Argentina became the first major country in Latin America to legalize abortion on Wednesday, permitting terminations up to 14 weeks, a triumph for women’s rights campaigners in a region with some of the world’s most draconian restrictions.
The vote followed strong opposition from the Catholic Church.
Here are some facts about abortion laws around the world:
* OUTRIGHT BAN – 24 countries ban abortion outright, even when a woman’s life is at risk. These countries are home to 96 million women of reproductive age, 5% of the global total.
* The list includes El Salvador, Honduras, Nicaragua, Mauritania, Madagascar, Senegal, Egypt, Iraq, Malta, Laos, Dominican Republic and the Philippines.
* ABORTION RESTRICTED – 41 countries restrict abortion but allow it to save a woman’s life. These laws apply to some 400 million women of reproductive age, 21% of the total. Twelve of them also include additional grounds such as rape, incest and fetal impairment.
* ONLY TO PROTECT A WOMAN’S HEALTH – 57 countries allow abortion to preserve a woman’s health. Only 25 explicitly mention mental as well as physical health.
* SOCIAL OR ECONOMIC GROUNDS – Abortion is allowed on broad social or economic grounds that consider the woman’s circumstances in 11 countries, which are home to 400 million women of reproductive age, or 21% of the global total.

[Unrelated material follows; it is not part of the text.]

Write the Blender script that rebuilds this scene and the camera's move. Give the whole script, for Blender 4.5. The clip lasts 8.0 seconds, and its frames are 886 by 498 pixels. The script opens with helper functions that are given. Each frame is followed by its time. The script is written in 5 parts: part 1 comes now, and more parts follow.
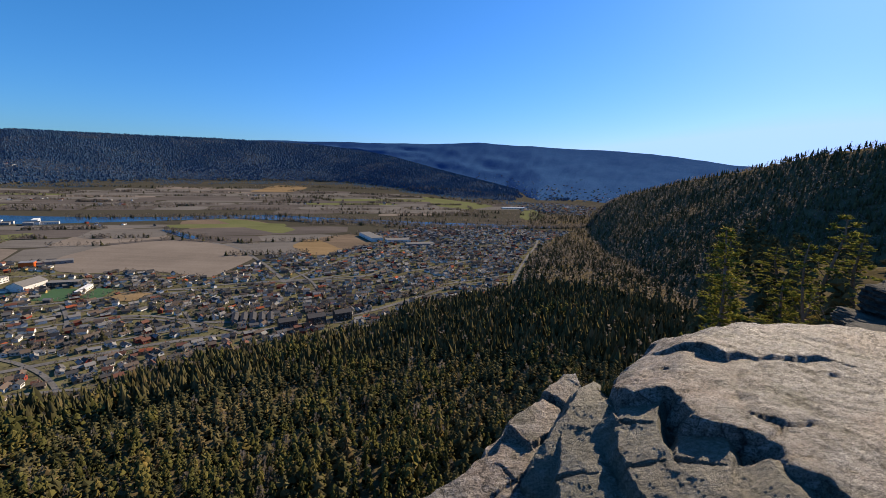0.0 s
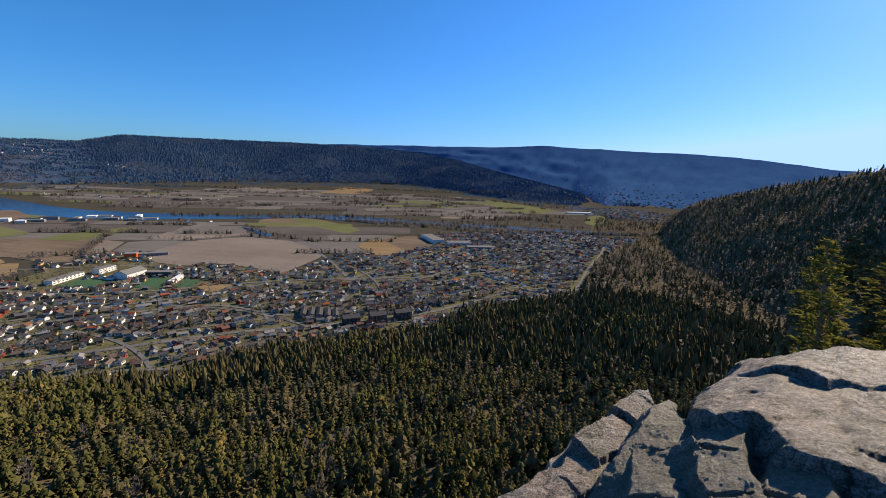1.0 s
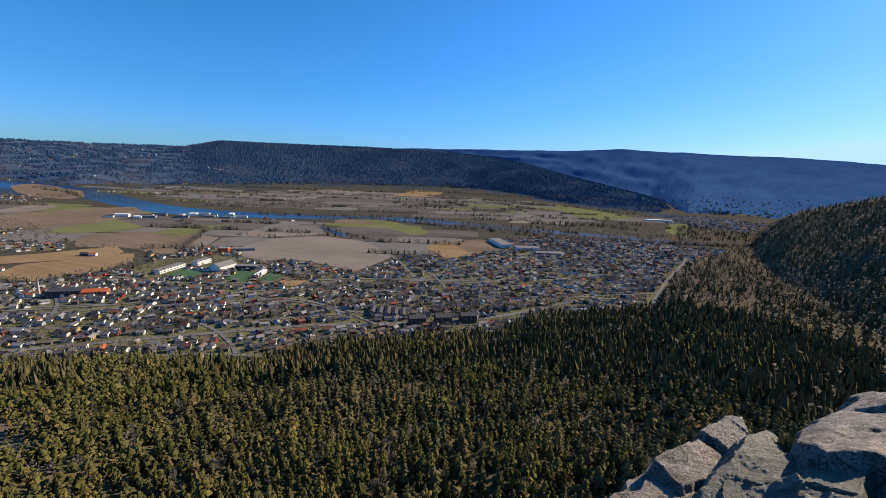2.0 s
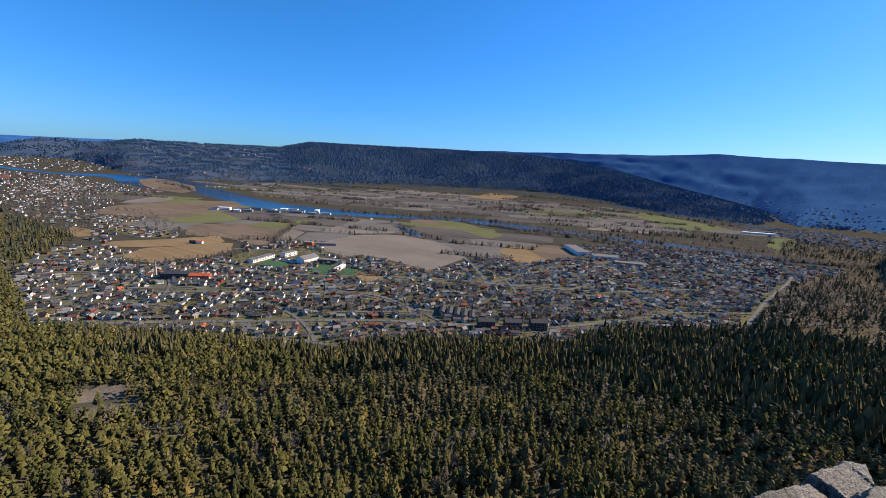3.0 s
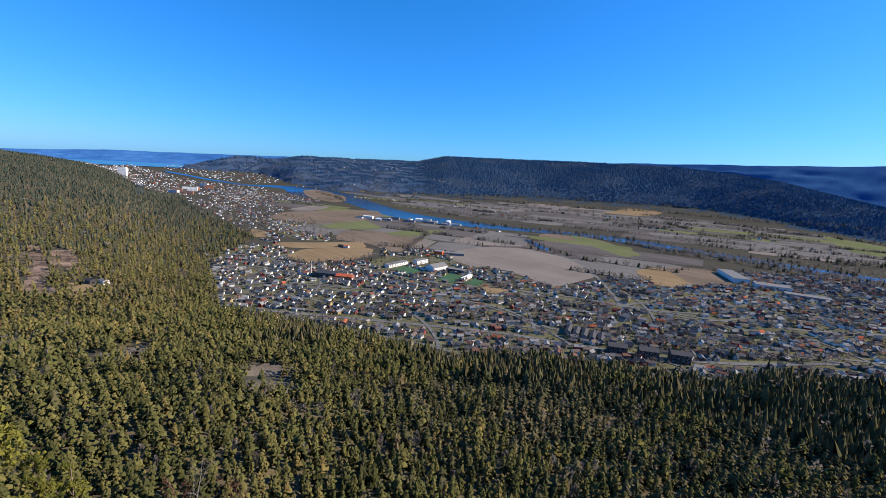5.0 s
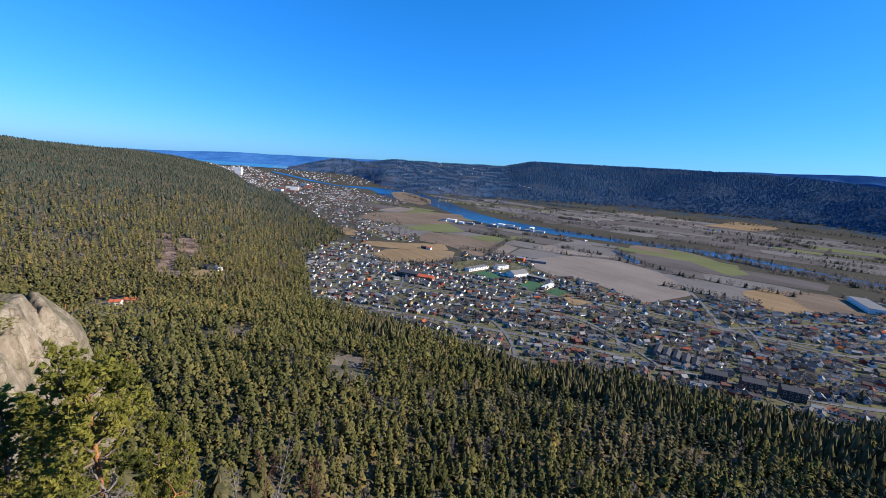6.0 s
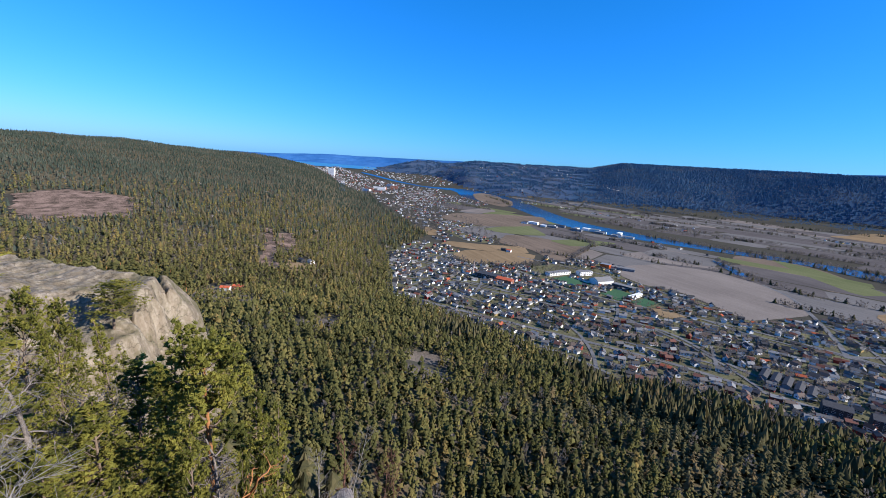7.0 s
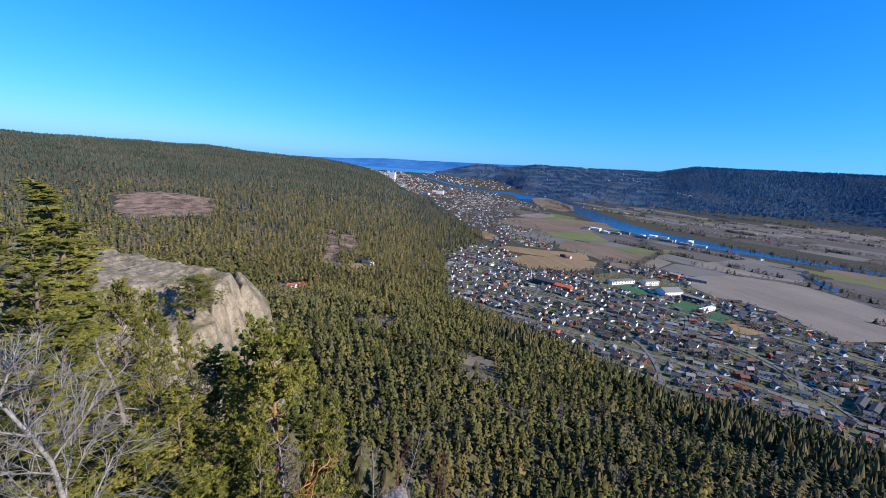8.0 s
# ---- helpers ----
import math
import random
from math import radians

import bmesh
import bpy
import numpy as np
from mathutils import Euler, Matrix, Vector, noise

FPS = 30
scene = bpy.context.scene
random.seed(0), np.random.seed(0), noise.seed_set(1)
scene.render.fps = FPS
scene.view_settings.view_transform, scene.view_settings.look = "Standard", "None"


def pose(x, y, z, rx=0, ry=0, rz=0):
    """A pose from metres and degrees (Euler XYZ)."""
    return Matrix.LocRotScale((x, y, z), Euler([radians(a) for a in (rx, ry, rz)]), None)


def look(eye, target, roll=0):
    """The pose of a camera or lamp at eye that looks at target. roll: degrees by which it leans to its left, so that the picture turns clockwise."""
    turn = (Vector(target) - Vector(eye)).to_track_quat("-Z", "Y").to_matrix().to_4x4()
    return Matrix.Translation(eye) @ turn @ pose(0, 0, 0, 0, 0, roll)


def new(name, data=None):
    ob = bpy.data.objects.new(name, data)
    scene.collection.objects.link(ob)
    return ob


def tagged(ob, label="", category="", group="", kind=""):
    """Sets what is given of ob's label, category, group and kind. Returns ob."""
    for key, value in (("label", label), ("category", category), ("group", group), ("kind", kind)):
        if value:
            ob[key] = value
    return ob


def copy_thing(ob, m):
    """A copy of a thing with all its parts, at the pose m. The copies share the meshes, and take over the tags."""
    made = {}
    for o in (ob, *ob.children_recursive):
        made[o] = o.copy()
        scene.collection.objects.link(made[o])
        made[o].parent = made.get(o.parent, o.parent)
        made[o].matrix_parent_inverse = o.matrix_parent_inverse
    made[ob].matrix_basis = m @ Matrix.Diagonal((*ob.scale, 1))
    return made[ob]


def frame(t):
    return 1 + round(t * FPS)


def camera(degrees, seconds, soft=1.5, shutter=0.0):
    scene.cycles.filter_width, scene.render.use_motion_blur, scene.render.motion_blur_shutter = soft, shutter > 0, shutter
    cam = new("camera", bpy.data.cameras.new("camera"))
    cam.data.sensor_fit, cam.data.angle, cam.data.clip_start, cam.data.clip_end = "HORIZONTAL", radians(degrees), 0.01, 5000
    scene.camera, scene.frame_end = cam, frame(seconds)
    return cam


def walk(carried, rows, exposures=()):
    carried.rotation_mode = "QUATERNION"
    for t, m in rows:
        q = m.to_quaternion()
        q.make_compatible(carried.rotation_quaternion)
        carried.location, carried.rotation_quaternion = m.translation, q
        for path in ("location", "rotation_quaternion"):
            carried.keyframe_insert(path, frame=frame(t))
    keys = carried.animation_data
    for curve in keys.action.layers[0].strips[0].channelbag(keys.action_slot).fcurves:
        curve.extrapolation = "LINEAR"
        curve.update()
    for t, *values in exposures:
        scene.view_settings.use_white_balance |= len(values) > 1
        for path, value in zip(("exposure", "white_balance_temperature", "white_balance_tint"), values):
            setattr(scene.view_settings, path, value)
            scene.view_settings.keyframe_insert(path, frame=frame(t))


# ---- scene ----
cam = camera(91.9, 8.0, soft=0.6)
EYE_Z = 200.0
# seconds, x, y, and the turn in degrees about x, y and z; the phone swings on an outstretched arm
ROWS = [
    (0.0, 0.000, 0.000, 78.83, -2.08, 0.56),
    (0.5, -0.034, -0.001, 78.90, -2.30, 4.58),
    (1.0, -0.072, -0.005, 78.94, -2.26, 8.86),
    (2.3, -0.175, -0.032, 79.01, -2.66, 20.99),
    (2.5, -0.191, -0.038, 78.95, -2.87, 23.01),
    (3.0, -0.230, -0.056, 78.87, -3.35, 28.07),
    (3.5, -0.265, -0.076, 79.02, -3.56, 32.72),
    (4.0, -0.300, -0.100, 79.42, -3.38, 37.49),
    (4.2, -0.312, -0.109, 79.57, -3.28, 39.22),
    (5.3, -0.368, -0.162, 79.63, -3.51, 48.05),
    (5.5, -0.381, -0.176, 79.71, -3.78, 50.36),
    (6.0, -0.413, -0.218, 79.45, -4.27, 56.42),
    (6.5, -0.437, -0.258, 79.14, -4.51, 61.88),
    (7.0, -0.458, -0.300, 78.82, -4.39, 67.27),
    (7.5, -0.470, -0.329, 78.71, -4.44, 70.85),
    (8.0, -0.481, -0.364, 78.76, -4.26, 75.01),
]
walk(cam, [(t, pose(x, y, EYE_Z, rx, ry, rz)) for t, x, y, rx, ry, rz in ROWS],
     exposures=[(0.0, 0.47, 7900, 13), (2.5, 0.64, 7300, 13), (5.5, 0.77, 6350, 12), (8.0, 0.76, 5850, 12)])

# ---------------------------------------------------------------- light
SUN_AZ, SUN_EL = radians(43), radians(29.5)     # to the right of straight ahead, and up
world = bpy.data.worlds.new("sky")
scene.world = world
world.use_nodes = True
wn = world.node_tree.nodes
sky = wn.new("ShaderNodeTexSky")
sky.sky_type, sky.sun_disc = "NISHITA", False
sky.sun_elevation, sky.sun_rotation = SUN_EL, SUN_AZ
sky.altitude, sky.air_density, sky.dust_density, sky.ozone_density = 200, 1.0, 0.35, 4.0
wn["Background"].inputs["Strength"].default_value = 0.094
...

* ON REQUEST – 66 countries allow abortion on request although gestational limits vary. These laws apply to 37% of women of reproductive age or about 700 million women. Argentina will make this 67 countries once the president finalises the law.
* WHERE HAVE LAWS REFORMED – In the last 25 years at least 15 countries, aside from Argentina, have reformed their laws to allow abortion on request, and 18, including Niger, Democratic Republic of Congo and Colombia, have overturned complete bans on abortion.
* LATIN AMERICA – Argentina joins Uruguay, Cuba, and Guyana as one of only four countries in the region to legalize abortion.
* 32 in every 1,000 women in Latin America and the Caribbean had an abortion between 2015 and 2019 despite strict bans on terminations and the threat of harsh penalties in some cases.
* In El Salvador, some women have received sentences of more than 30 years for abortion-related offences.